***** Exercise input *****
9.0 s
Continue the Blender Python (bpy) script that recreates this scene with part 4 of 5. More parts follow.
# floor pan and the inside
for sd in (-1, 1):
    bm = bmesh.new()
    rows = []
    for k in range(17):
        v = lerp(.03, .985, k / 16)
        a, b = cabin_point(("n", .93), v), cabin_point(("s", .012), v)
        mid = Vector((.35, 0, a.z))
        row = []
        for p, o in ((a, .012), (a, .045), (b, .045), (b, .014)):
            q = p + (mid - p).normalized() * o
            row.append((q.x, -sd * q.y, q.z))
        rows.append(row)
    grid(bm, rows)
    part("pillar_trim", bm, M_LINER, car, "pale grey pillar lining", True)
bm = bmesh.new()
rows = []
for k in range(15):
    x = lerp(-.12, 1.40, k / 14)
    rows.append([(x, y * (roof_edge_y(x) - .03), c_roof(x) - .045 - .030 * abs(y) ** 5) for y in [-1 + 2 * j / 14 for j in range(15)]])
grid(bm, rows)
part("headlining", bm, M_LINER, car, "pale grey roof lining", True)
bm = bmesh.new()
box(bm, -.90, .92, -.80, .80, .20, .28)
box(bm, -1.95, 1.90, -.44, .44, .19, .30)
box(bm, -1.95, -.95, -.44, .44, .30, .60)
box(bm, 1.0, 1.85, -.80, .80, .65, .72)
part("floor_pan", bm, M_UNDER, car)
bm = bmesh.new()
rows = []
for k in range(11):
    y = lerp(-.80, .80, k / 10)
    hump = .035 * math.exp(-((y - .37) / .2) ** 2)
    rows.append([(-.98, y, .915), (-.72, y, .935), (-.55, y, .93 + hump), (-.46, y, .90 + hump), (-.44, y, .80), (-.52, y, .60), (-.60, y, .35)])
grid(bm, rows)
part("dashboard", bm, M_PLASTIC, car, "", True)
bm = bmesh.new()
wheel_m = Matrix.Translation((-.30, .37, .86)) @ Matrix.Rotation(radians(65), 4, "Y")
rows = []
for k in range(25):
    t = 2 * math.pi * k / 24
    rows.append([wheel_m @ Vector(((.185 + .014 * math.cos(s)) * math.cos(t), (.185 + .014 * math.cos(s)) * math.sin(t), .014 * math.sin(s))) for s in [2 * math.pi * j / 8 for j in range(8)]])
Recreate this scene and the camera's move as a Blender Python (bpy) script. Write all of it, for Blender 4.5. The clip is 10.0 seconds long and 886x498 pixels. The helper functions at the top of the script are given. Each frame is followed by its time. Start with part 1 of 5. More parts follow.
*****
What the exercise asks: Repeat the lines above exactly.

Complete output:
9.0 s
Continue the Blender Python (bpy) script that recreates this scene with part 4 of 5. More parts follow.
# floor pan and the inside
for sd in (-1, 1):
    bm = bmesh.new()
    rows = []
    for k in range(17):
        v = lerp(.03, .985, k / 16)
        a, b = cabin_point(("n", .93), v), cabin_point(("s", .012), v)
        mid = Vector((.35, 0, a.z))
        row = []
        for p, o in ((a, .012), (a, .045), (b, .045), (b, .014)):
            q = p + (mid - p).normalized() * o
            row.append((q.x, -sd * q.y, q.z))
        rows.append(row)
    grid(bm, rows)
    part("pillar_trim", bm, M_LINER, car, "pale grey pillar lining", True)
bm = bmesh.new()
rows = []
for k in range(15):
    x = lerp(-.12, 1.40, k / 14)
    rows.append([(x, y * (roof_edge_y(x) - .03), c_roof(x) - .045 - .030 * abs(y) ** 5) for y in [-1 + 2 * j / 14 for j in range(15)]])
grid(bm, rows)
part("headlining", bm, M_LINER, car, "pale grey roof lining", True)
bm = bmesh.new()
box(bm, -.90, .92, -.80, .80, .20, .28)
box(bm, -1.95, 1.90, -.44, .44, .19, .30)
box(bm, -1.95, -.95, -.44, .44, .30, .60)
box(bm, 1.0, 1.85, -.80, .80, .65, .72)
part("floor_pan", bm, M_UNDER, car)
bm = bmesh.new()
rows = []
for k in range(11):
    y = lerp(-.80, .80, k / 10)
    hump = .035 * math.exp(-((y - .37) / .2) ** 2)
    rows.append([(-.98, y, .915), (-.72, y, .935), (-.55, y, .93 + hump), (-.46, y, .90 + hump), (-.44, y, .80), (-.52, y, .60), (-.60, y, .35)])
grid(bm, rows)
part("dashboard", bm, M_PLASTIC, car, "", True)
bm = bmesh.new()
wheel_m = Matrix.Translation((-.30, .37, .86)) @ Matrix.Rotation(radians(65), 4, "Y")
rows = []
for k in range(25):
    t = 2 * math.pi * k / 24
    rows.append([wheel_m @ Vector(((.185 + .014 * math.cos(s)) * math.cos(t), (.185 + .014 * math.cos(s)) * math.sin(t), .014 * math.sin(s))) for s in [2 * math.pi * j / 8 for j in range(8)]])
Recreate this scene and the camera's move as a Blender Python (bpy) script. Write all of it, for Blender 4.5. The clip is 10.0 seconds long and 886x498 pixels. The helper functions at the top of the script are given. Each frame is followed by its time. Start with part 1 of 5. More parts follow.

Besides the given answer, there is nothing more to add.